Dataset section:
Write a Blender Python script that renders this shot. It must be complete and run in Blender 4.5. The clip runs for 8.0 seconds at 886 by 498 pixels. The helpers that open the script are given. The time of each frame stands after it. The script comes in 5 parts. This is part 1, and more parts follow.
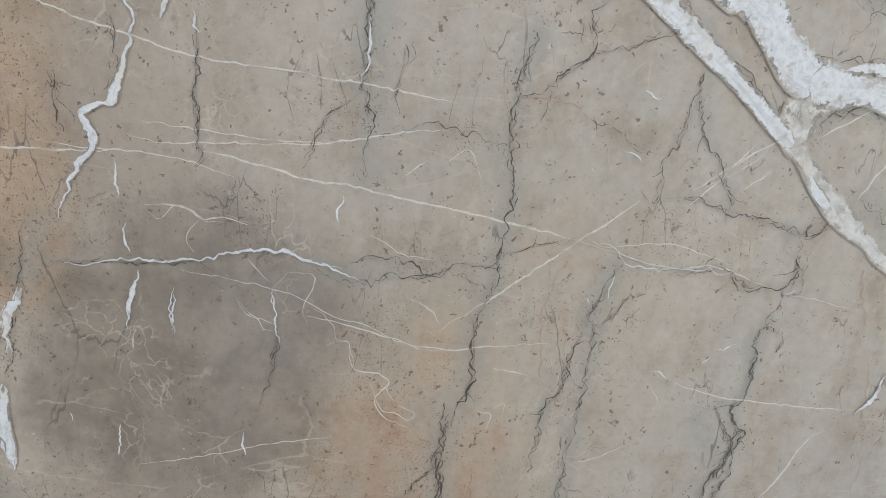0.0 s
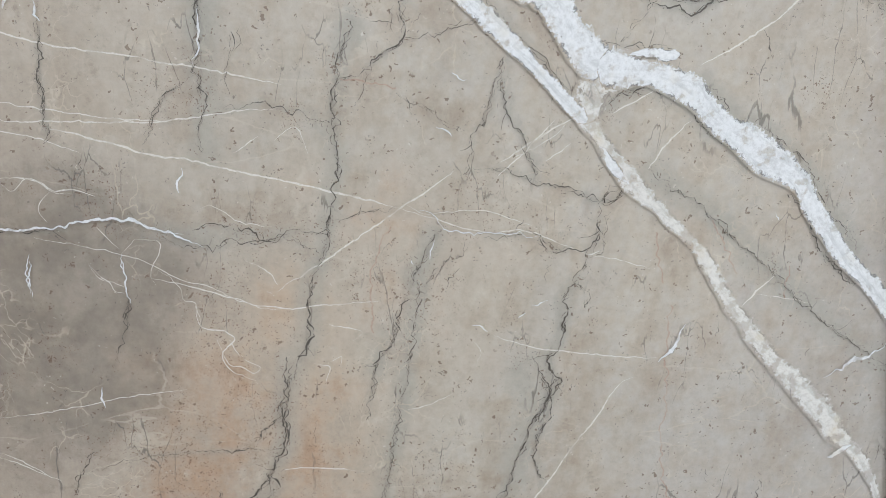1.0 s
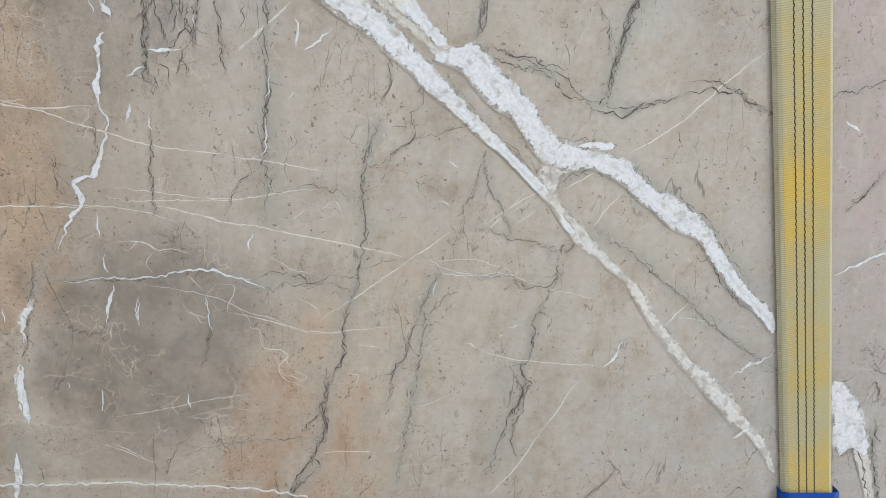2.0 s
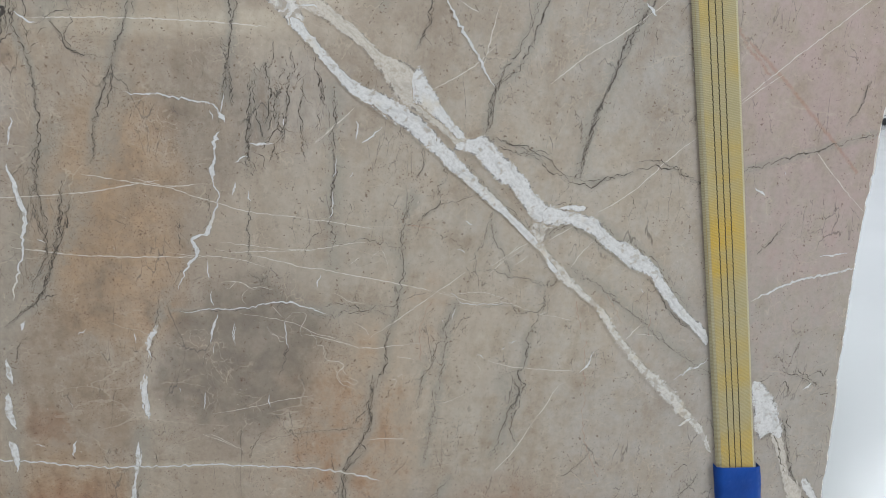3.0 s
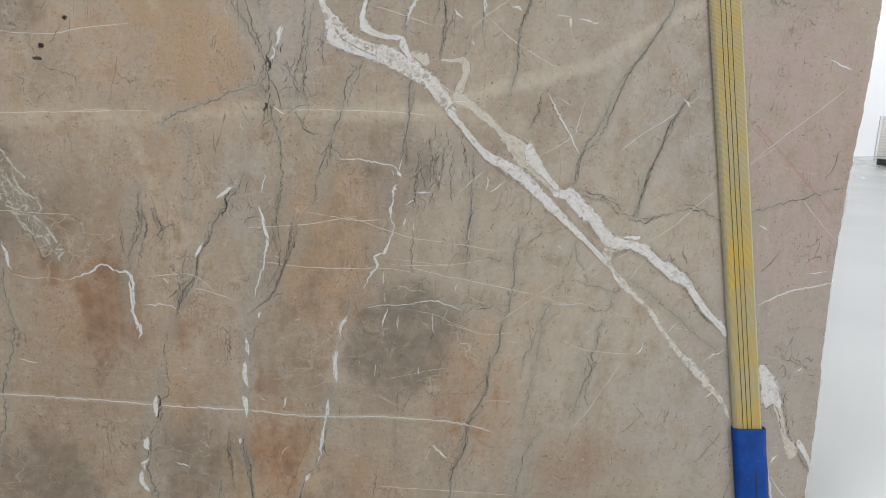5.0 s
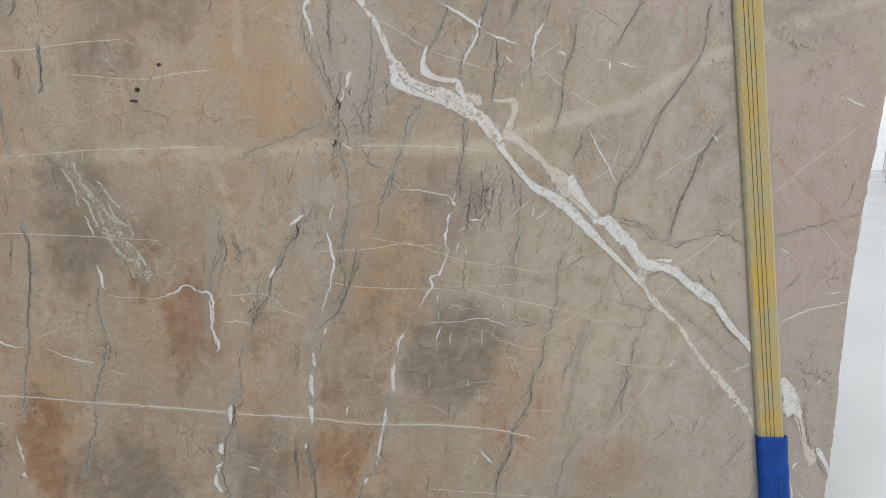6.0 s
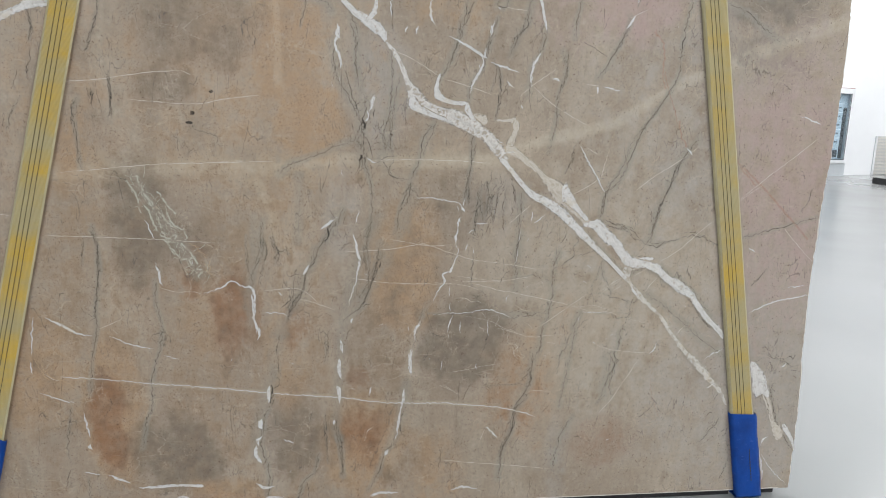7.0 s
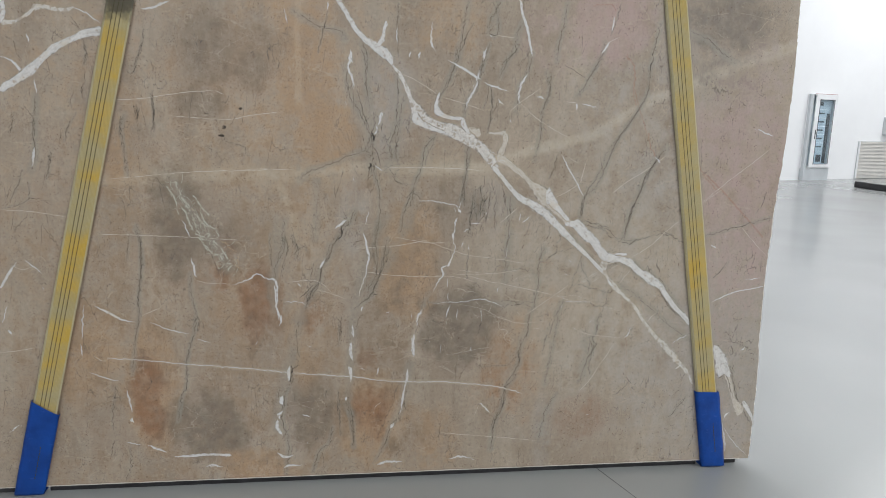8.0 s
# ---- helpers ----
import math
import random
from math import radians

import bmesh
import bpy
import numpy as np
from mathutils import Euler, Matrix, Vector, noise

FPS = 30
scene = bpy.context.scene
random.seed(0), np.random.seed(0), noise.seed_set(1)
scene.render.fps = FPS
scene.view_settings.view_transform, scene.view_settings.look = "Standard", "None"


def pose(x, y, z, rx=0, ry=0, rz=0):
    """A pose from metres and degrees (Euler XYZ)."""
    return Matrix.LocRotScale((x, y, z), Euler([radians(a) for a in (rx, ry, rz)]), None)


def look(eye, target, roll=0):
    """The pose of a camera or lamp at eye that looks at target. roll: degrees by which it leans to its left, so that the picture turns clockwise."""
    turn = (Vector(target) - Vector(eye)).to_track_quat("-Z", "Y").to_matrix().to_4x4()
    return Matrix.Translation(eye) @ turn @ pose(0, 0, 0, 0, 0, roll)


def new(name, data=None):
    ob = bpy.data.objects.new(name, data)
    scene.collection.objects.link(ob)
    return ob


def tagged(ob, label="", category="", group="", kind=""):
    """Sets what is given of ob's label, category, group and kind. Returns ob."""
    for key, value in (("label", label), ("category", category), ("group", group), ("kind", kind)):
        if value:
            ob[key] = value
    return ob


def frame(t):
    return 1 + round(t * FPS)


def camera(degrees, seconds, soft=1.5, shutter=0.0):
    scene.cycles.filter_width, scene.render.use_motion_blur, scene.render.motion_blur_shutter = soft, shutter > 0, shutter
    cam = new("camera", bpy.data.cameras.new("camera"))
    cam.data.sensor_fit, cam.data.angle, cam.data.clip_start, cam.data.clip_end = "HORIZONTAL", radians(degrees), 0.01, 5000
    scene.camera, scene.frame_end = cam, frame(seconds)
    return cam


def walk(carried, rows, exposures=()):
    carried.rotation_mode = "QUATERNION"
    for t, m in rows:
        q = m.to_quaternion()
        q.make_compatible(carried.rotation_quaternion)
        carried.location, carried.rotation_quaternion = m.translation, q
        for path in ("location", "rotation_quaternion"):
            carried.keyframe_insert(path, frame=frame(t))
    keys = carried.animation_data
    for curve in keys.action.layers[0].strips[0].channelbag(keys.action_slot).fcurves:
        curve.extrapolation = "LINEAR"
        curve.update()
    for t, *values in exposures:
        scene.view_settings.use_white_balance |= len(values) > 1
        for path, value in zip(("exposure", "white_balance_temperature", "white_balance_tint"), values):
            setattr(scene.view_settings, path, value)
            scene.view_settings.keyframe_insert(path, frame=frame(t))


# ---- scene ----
cam = camera(60.0, 8.0, soft=0.8)
PATH = [
    (0, (-0.39, -0.749, 1.02), (-0.266, 1.175, 0.486), 1.9),
    (0.5, (-0.288, -0.795, 1.015), (-0.134, 1.12, 0.46), 1.9),
    (1, (-0.244, -0.854, 1.024), (-0.039, 1.056, 0.467), 1.9),
    (1.5, (-0.245, -0.956, 1.079), (-0.014, 0.947, 0.51), 1.8),
    (2, (-0.308, -1.131, 1.177), (-0.049, 0.769, 0.608), 1.9),
    (2.2, (-0.351, -1.213, 1.229), (-0.069, 0.682, 0.657), 2.1),
    (3.3, (-0.481, -1.599, 1.346), (-0.149, 0.309, 0.846), 2.1),
    (3.5, (-0.51, -1.664, 1.363), (-0.176, 0.245, 0.871), 2.3),
    (4, (-0.6, -1.802, 1.383), (-0.276, 0.116, 0.918), 2.3),
    (4.5, (-0.725, -1.997, 1.398), (-0.418, -0.069, 0.962), 2.3),
    (5, (-0.826, -2.132, 1.442), (-0.522, -0.203, 1.009), 2.3),
    (6.3, (-1.034, -2.395, 1.521), (-0.75, -0.454, 1.132), 2.2),
    (6.5, (-1.06, -2.469, 1.521), (-0.77, -0.527, 1.14), 2.2),
    (7, (-1.096, -2.652, 1.568), (-0.798, -0.713, 1.177), 2.1),
    (7.5, (-1.121, -2.808, 1.61), (-0.813, -0.873, 1.213), 2.1),
    (8, (-1.177, -3.027, 1.613), (-0.861, -1.089, 1.233), 2.1),
]
walk(cam, [(t, look(eye, target, roll)) for t, eye, target, roll in PATH],
     [(0, 0.47, 6050, 11), (1, 0.72, 6020, 11), (1.5, 0.79, 6000, 11), (2.2, 0.6, 6100, 11), (3.5, 0.28, 6350, 11), (5, 0.3, 6600, 12), (6.5, 0.34, 6550, 12), (7, 0.32, 6550, 12), (8, 0.13, 6550, 12)])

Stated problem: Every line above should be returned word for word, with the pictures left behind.

Task answer:
Write a Blender Python script that renders this shot. It must be complete and run in Blender 4.5. The clip runs for 8.0 seconds at 886 by 498 pixels. The helpers that open the script are given. The time of each frame stands after it. The script comes in 5 parts. This is part 1, and more parts follow.
0.0 s
1.0 s
2.0 s
3.0 s
5.0 s
6.0 s
7.0 s
8.0 s
# ---- helpers ----
import math
import random
from math import radians

import bmesh
import bpy
import numpy as np
from mathutils import Euler, Matrix, Vector, noise

FPS = 30
scene = bpy.context.scene
random.seed(0), np.random.seed(0), noise.seed_set(1)
scene.render.fps = FPS
scene.view_settings.view_transform, scene.view_settings.look = "Standard", "None"


def pose(x, y, z, rx=0, ry=0, rz=0):
    """A pose from metres and degrees (Euler XYZ)."""
    return Matrix.LocRotScale((x, y, z), Euler([radians(a) for a in (rx, ry, rz)]), None)


def look(eye, target, roll=0):
    """The pose of a camera or lamp at eye that looks at target. roll: degrees by which it leans to its left, so that the picture turns clockwise."""
    turn = (Vector(target) - Vector(eye)).to_track_quat("-Z", "Y").to_matrix().to_4x4()
    return Matrix.Translation(eye) @ turn @ pose(0, 0, 0, 0, 0, roll)


def new(name, data=None):
    ob = bpy.data.objects.new(name, data)
    scene.collection.objects.link(ob)
    return ob


def tagged(ob, label="", category="", group="", kind=""):
    """Sets what is given of ob's label, category, group and kind. Returns ob."""
    for key, value in (("label", label), ("category", category), ("group", group), ("kind", kind)):
        if value:
            ob[key] = value
    return ob


def frame(t):
    return 1 + round(t * FPS)


def camera(degrees, seconds, soft=1.5, shutter=0.0):
    scene.cycles.filter_width, scene.render.use_motion_blur, scene.render.motion_blur_shutter = soft, shutter > 0, shutter
    cam = new("camera", bpy.data.cameras.new("camera"))
    cam.data.sensor_fit, cam.data.angle, cam.data.clip_start, cam.data.clip_end = "HORIZONTAL", radians(degrees), 0.01, 5000
    scene.camera, scene.frame_end = cam, frame(seconds)
    return cam


def walk(carried, rows, exposures=()):
    carried.rotation_mode = "QUATERNION"
    for t, m in rows:
        q = m.to_quaternion()
        q.make_compatible(carried.rotation_quaternion)
        carried.location, carried.rotation_quaternion = m.translation, q
        for path in ("location", "rotation_quaternion"):
            carried.keyframe_insert(path, frame=frame(t))
    keys = carried.animation_data
    for curve in keys.action.layers[0].strips[0].channelbag(keys.action_slot).fcurves:
        curve.extrapolation = "LINEAR"
        curve.update()
    for t, *values in exposures:
        scene.view_settings.use_white_balance |= len(values) > 1
        for path, value in zip(("exposure", "white_balance_temperature", "white_balance_tint"), values):
            setattr(scene.view_settings, path, value)
            scene.view_settings.keyframe_insert(path, frame=frame(t))


# ---- scene ----
cam = camera(60.0, 8.0, soft=0.8)
PATH = [
    (0, (-0.39, -0.749, 1.02), (-0.266, 1.175, 0.486), 1.9),
    (0.5, (-0.288, -0.795, 1.015), (-0.134, 1.12, 0.46), 1.9),
    (1, (-0.244, -0.854, 1.024), (-0.039, 1.056, 0.467), 1.9),
    (1.5, (-0.245, -0.956, 1.079), (-0.014, 0.947, 0.51), 1.8),
    (2, (-0.308, -1.131, 1.177), (-0.049, 0.769, 0.608), 1.9),
    (2.2, (-0.351, -1.213, 1.229), (-0.069, 0.682, 0.657), 2.1),
    (3.3, (-0.481, -1.599, 1.346), (-0.149, 0.309, 0.846), 2.1),
    (3.5, (-0.51, -1.664, 1.363), (-0.176, 0.245, 0.871), 2.3),
    (4, (-0.6, -1.802, 1.383), (-0.276, 0.116, 0.918), 2.3),
    (4.5, (-0.725, -1.997, 1.398), (-0.418, -0.069, 0.962), 2.3),
    (5, (-0.826, -2.132, 1.442), (-0.522, -0.203, 1.009), 2.3),
    (6.3, (-1.034, -2.395, 1.521), (-0.75, -0.454, 1.132), 2.2),
    (6.5, (-1.06, -2.469, 1.521), (-0.77, -0.527, 1.14), 2.2),
    (7, (-1.096, -2.652, 1.568), (-0.798, -0.713, 1.177), 2.1),
    (7.5, (-1.121, -2.808, 1.61), (-0.813, -0.873, 1.213), 2.1),
    (8, (-1.177, -3.027, 1.613), (-0.861, -1.089, 1.233), 2.1),
]
walk(cam, [(t, look(eye, target, roll)) for t, eye, target, roll in PATH],
     [(0, 0.47, 6050, 11), (1, 0.72, 6020, 11), (1.5, 0.79, 6000, 11), (2.2, 0.6, 6100, 11), (3.5, 0.28, 6350, 11), (5, 0.3, 6600, 12), (6.5, 0.34, 6550, 12), (7, 0.32, 6550, 12), (8, 0.13, 6550, 12)])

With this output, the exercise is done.